RTS stands for Real-Time Sequence. It is used by the Stored Command (SC) application to automate the execution of predefined command sequences on the spacecraft.

In this scenario, we created an RTS to execute if our AP 36 condition is true. This means that if the sample 'device status' telemetry point is nonzero and we are in science mode (our logic for AP 36), RTS036 will fire and the spacecraft will enter a power cycle event. This in turn resets the FSW as mentioned before. To view the new RTS you can find RTS 36 and review the RTS table in **nos3/cfs/nos3_defs/tables/sc_rts036.c**.

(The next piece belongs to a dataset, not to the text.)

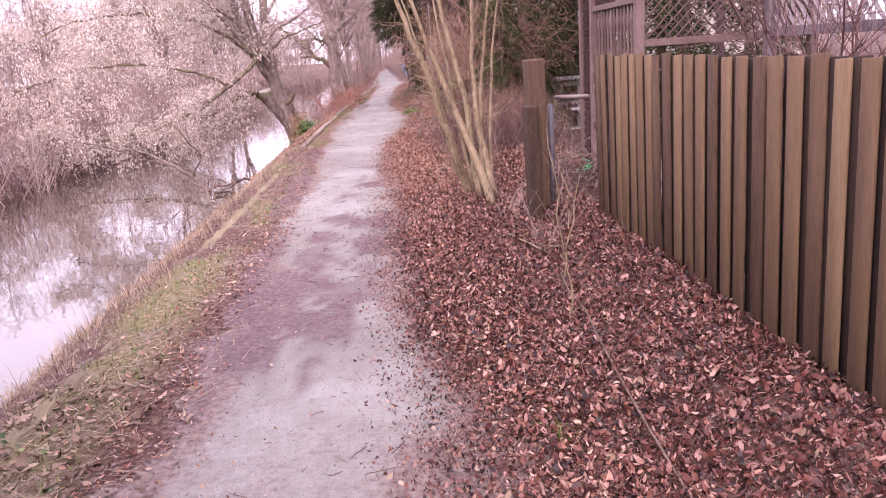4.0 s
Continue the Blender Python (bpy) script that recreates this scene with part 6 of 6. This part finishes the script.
def paving_drift(g, n):
    dense = g.random(n) < 0.8
    x = 2.05 + np.where(dense, 1.7, 3.5) * g.random(n)
    return x, np.where(dense, 21.25 + 0.16 * (x - 2) + g.normal(0, 0.2, n), g.uniform(20.35, 22, n))


def bamboo_foot(g, n):
    return -1.75 + np.abs(g.normal(0, 0.5, n)), g.uniform(2.0, 7.5, n)


def yew_verge(g, n):
    y = g.uniform(28.5, 40, n)
    return path_right(y) - 0.25 + 1.3 * g.random(n), y


def shreds(g, n):
    return 0.2 + np.abs(g.normal(0, 0.8, n)), g.uniform(1.5, 10, n)


rs = np.random.default_rng(131)
scatter_leaves("fallen_leaves", "deep russet and tan fallen leaves on the verge", leaf_litter, 125000, right_verge, 0.035, rs, 0.03, 0.95)
scatter_leaves("fallen_leaves", "tan and russet fallen leaves below the brown thicket", leaf_bank, 74000, thicket_verge, 0.034, rs, 0.025, 0.75)
scatter_leaves("fallen_leaves", "dark leaf scraps below the brown thicket", leaf_litter, 26000, thicket_verge, 0.034, rs, 0.02, 0.75)
scatter_leaves("fallen_leaves", "russet leaves drifted under the brambles", leaf_bank, 22000, under_thicket, 0.042, rs, 0.1, 0.9)
scatter_leaves("fallen_leaves", "tan and orange-brown fallen leaves in beds and along the fences", leaf_bank, 72000, far_verge, 0.036, rs, 0.02, 0.45)
scatter_leaves("fallen_leaves", "brown leaf scraps over the garden beds", leaf_litter, 26000, far_verge, 0.03, rs, 0.02, 0.45)
scatter_leaves("fallen_leaves", "paler dry leaves blown to the path's edge", leaf_bank, 27000, path_side, 0.032, rs, 0.03, 0.6)
scatter_leaves("fallen_leaves", "brown fallen leaves along the canal side verge", leaf_bank, 30000, left_verge, 0.03, rs, 0.012, 0.5)
scatter_leaves("fallen_leaves", "russet fallen leaves on the canal bank slope", leaf_bank, 85000, left_bank, 0.05, rs, 0.025)
scatter_leaves("scattered_leaves", "small brown leaf scraps gathered along the trodden grit", leaf_bank, 5000, tread_edge, 0.026, rs, 0.003)
scatter_leaves("scattered_leaves", "sparse dry leaves scattered on the trodden path", leaf_bank, 7000, on_path, 0.018, rs, 0.003)
scatter_leaves("fallen_leaves", "brown leaves over the garden yard", leaf_litter, 14000, yard, 0.06, rs, 0.02)
scatter_leaves("fallen_leaves", "brown leaves drifted over the yard asphalt", leaf_bank, 5500, paving_drift, 0.05, rs, 0.012, 0.4, least=0.236)
scatter_leaves("bamboo_litter", "pale dry bamboo leaves on the path edge", leaf_bamboo_dry, 4500, bamboo_foot, 0.05, rs, 0.012)
scatter_leaves("bamboo_litter", "pale dry shreds blown over the red leaf litter", leaf_bamboo_dry, 1800, shreds, 0.055, rs, 0.03)
scatter_leaves("fallen_leaves", "pale curled leaves on the verge before the yew", leaf_bamboo_dry, 9000, yew_verge, 0.045, rs, 0.03, 0.6)


def twig_litter():
    rng = random.Random(141)
    b = Bag()
    for k in range(3000):
        y = rng.uniform(1, 42)
        x = rng.uniform(float(edge_x(y)), 1.6)
        z = on_land(x, y) + 0.005
        a = rng.uniform(0, 3.14)
        ln = 0.015 + 0.11 * rng.random() ** 2
        d = Vector((math.cos(a), math.sin(a), 0)) * ln / 2
        p = Vector((x, y, z))
        b.tube([p - d, p + rvec(rng, 0.008) + Vector((0, 0, 0.004)), p + d], [0.0016, 0.0021, 0.0012], 3, cap=False)
    solid("fallen_twigs", b, bark_red, "small dark twigs strewn over the path", "twigs", kind="stuff")
    b = Bag()
    for k in range(5200):
        y = rng.uniform(13.0, 21) if rng.random() < 0.65 else rng.uniform(30, 41)
        x = float(path_right(y)) + rng.uniform(0.05, 1.1)
        a = rng.gauss(0, 0.7)
        d = Vector((math.cos(a) * rng.choice((1, -1)), math.sin(a), rng.uniform(0.02, 0.25))).normalized()
        b.blade(Vector((x, y, on_land(x, y) + 0.01)), d, Vector((-d.y, d.x, 0)).normalized(), rng.uniform(0.15, 0.5), 0.0055, 0.1)
    for k in range(7000):
        y = rng.uniform(3, 42)
        e = float(edge_x(y))
        x = e + 0.08 + abs(rng.gauss(0, 0.28))
        a = rng.uniform(0, 6.283)
        d = Vector((math.cos(a), math.sin(a), rng.uniform(0.02, 0.3))).normalized()
        b.blade(Vector((x, y, on_land(x, y) + 0.008)), d, Vector((-d.y, d.x, 0)).normalized(), rng.uniform(0.04, 0.2), 0.004, 0.15)
    solid("dry_grass", b, straw, "flattened dry straw along the verge", "grass", kind="stuff")
    b = Bag()
    for k in range(6500):
        y = rng.uniform(5, 42)
        x = float(edge_x(y)) - rng.uniform(0.1, 1.35)
        tuft(rng, b, x, y, on_land(x, y), 2, rng.uniform(0.1, 0.32), 0.004, 0.02, 0.7)
    for k in range(900):
        y = rng.uniform(33, 41)
        x = float(path_right(y)) + rng.uniform(0.0, 0.85)
        tuft(rng, b, x, y, on_land(x, y), 4, rng.uniform(0.08, 0.24), 0.004, 0.05, 1.0)
    for k in range(1500):
        y = rng.uniform(5, 24)
        x = float(edge_x(y)) - rng.uniform(0.15, 1.3)
        tuft(rng, b, x, y, on_land(x, y), 5, rng.uniform(0.15, 0.42), 0.0045, 0.04, 1.0)
    solid("dry_grass", b, straw, "tangled dry grass on the canal bank", "grass", kind="stuff")
    b = Bag()
    for k in range(9000):
        y = rng.uniform(2, 44)
        x = float(edge_x(y)) + rng.uniform(-0.35, 0.5)
        if rng.random() > float(green(x, y)) + (0.4 if y > 31 and rng.random() < 0.15 else 0):
            continue
        tuft(rng, b, x, y, on_land(x, y), 3, rng.uniform(0.04, 0.1), 0.004, 0.02, 0.4)
    for x, y, n in ((-0.32, 34.1, 420), (-0.45, 31.5, 420), (-0.5, 31.0, 260), (-0.75, 29.2, 160), (-0.85, 26.2, 160)):
        for k in range(n):
            xx, yy = x + rng.gauss(0, 0.1), y + rng.gauss(0, 0.22)
            tuft(rng, b, xx, yy, on_land(xx, yy), 3, rng.uniform(0.04, 0.09), 0.005, 0.015, 0.4)
    solid("grass", b, grass_mat, "patchy green grass along the timber edge", "grass", kind="stuff")


twig_litter()


def dead_canes():
    rng = random.Random(161)
    for pts, r, label in (([(1.44, 8.3), (1.33, 6.9), (1.24, 5.5), (1.27, 4.7), (1.29, 4.3), (1.36, 3.9), (1.46, 3.6)], 0.007, "long dark bramble cane lying over the leaf litter"),
                          ([(1.3, 9.6), (1.42, 9.0), (1.62, 8.7)], 0.009, "pale dead branch fallen against the gate post")):
        b = Bag()
        line = bend([(x, y, on_land(x, y) + 0.05) for x, y in pts], rng, 0.012, 4)
        b.tube(line, [r * (1 - 0.5 * i / len(line)) for i in range(len(line))], 6)
        for p in line[2::2]:
            b.spike(p, p + rvec(rng, 0.08) + Vector((0, 0, 0.06)), r * 0.5)
        solid("fallen_branch", b, bark_red if r < 0.008 else bark_tan, label, "branch", smooth=True)
    # saplings poking from the litter by the board fence
    for x, y, h in ((1.42, 8.15, 0.75), (1.55, 8.6, 0.95), (1.72, 9.2, 0.6), (1.3, 7.6, 0.4)):
        t = thing("twiggy_sapling", "thin leafless sapling rising from red leaf litter", "sapling", (x, y, on_land(x, y)), "litter saplings")
        w, tw = Bag(), Bag()
        line = bend([(0, 0, -0.05), (rng.gauss(0, 0.05), rng.gauss(0, 0.05), h * 0.5), (rng.gauss(0, 0.12), rng.gauss(0, 0.12), h)], rng, 0.012, 4)
        rad = [0.009 * (1 - 0.7 * i / (len(line) - 1)) for i in range(len(line))]
        w.tube(line, rad, 6)
        sprout(w, tw, line, rad, 0, h, rng, dict(SPEC_BUSH, kids=(6, 3), rmin=0.0018), start=0.2)
        part("stem", w, bark_tan, t, smooth=True)
        part("twig_growth", tw, bark_red, t, kind="stuff")


dead_canes()


def brush_pile():
    rng = random.Random(171)
    t = thing("brush_pile", "heap of dead dark twigs behind the gate", "twigs", (2.25, 10.75, on_land(2.25, 10.75)))
    for k in range(90):
        b = Bag()
        a = rng.uniform(0, 6.283)
        ln = rng.uniform(0.25, 0.6)
        c = Vector((rng.gauss(0, 0.2), rng.gauss(0, 0.3), 0.02 + 0.3 * rng.random() ** 1.5))
        d = Vector((math.cos(a), math.sin(a), rng.gauss(0, 0.25))).normalized() * ln / 2
        b.tube([c - d, c + rvec(rng, 0.03), c + d], [0.007, 0.006, 0.003], 4, cap=False)
        part("twig", b, bark_red, t)


brush_pile()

In that RTS table you will see the RTS perform the following tasks, in order:
1. Disable the Instrument Application
2. Disable Instrument Switch on EPS
3. Restart cFS

Again, when we boot cFS after a reset we have AP 36 disabled, thus keeping the spacecraft from entering a FSW reset loop if the device is still broken. We also boot up into safe mode as another precaution.
Note that we disable AP 36 in the Science mode exit RTS (rts029) and we enable AP 36 in the Science mode boot up RTS (rts026). Both of these RTS tables can be found in **nos3/cfs/nos3_defs/tables/**.

---
#### Updating the State Machine

In practice, this exercise is relatively simple. We added one new Watchpoint, defined one new Actionpoint, and wrote a short RTS to reboot our spacecraft - but there's a catch.

When do we turn on this new AP? When do we disable it? How does it fit into the existing state machine of the spacecraft?

Using the diagram below, we see that our new AP should be turned on when we enter Science Mode, and turned off when we return to Safe Mode. Therefore the associated RTSs need to be updated with the correct steps, and the state machine diagram must be updated.

![State Machine](./_static/Conops_Medium.png)

---
#### Conclusion

The user is now able to fault the sample device and have the spacecraft recover itself. Along the way, the user should have gained a better understanding of what an AP, WP, and RTS are and what they do in the cFS.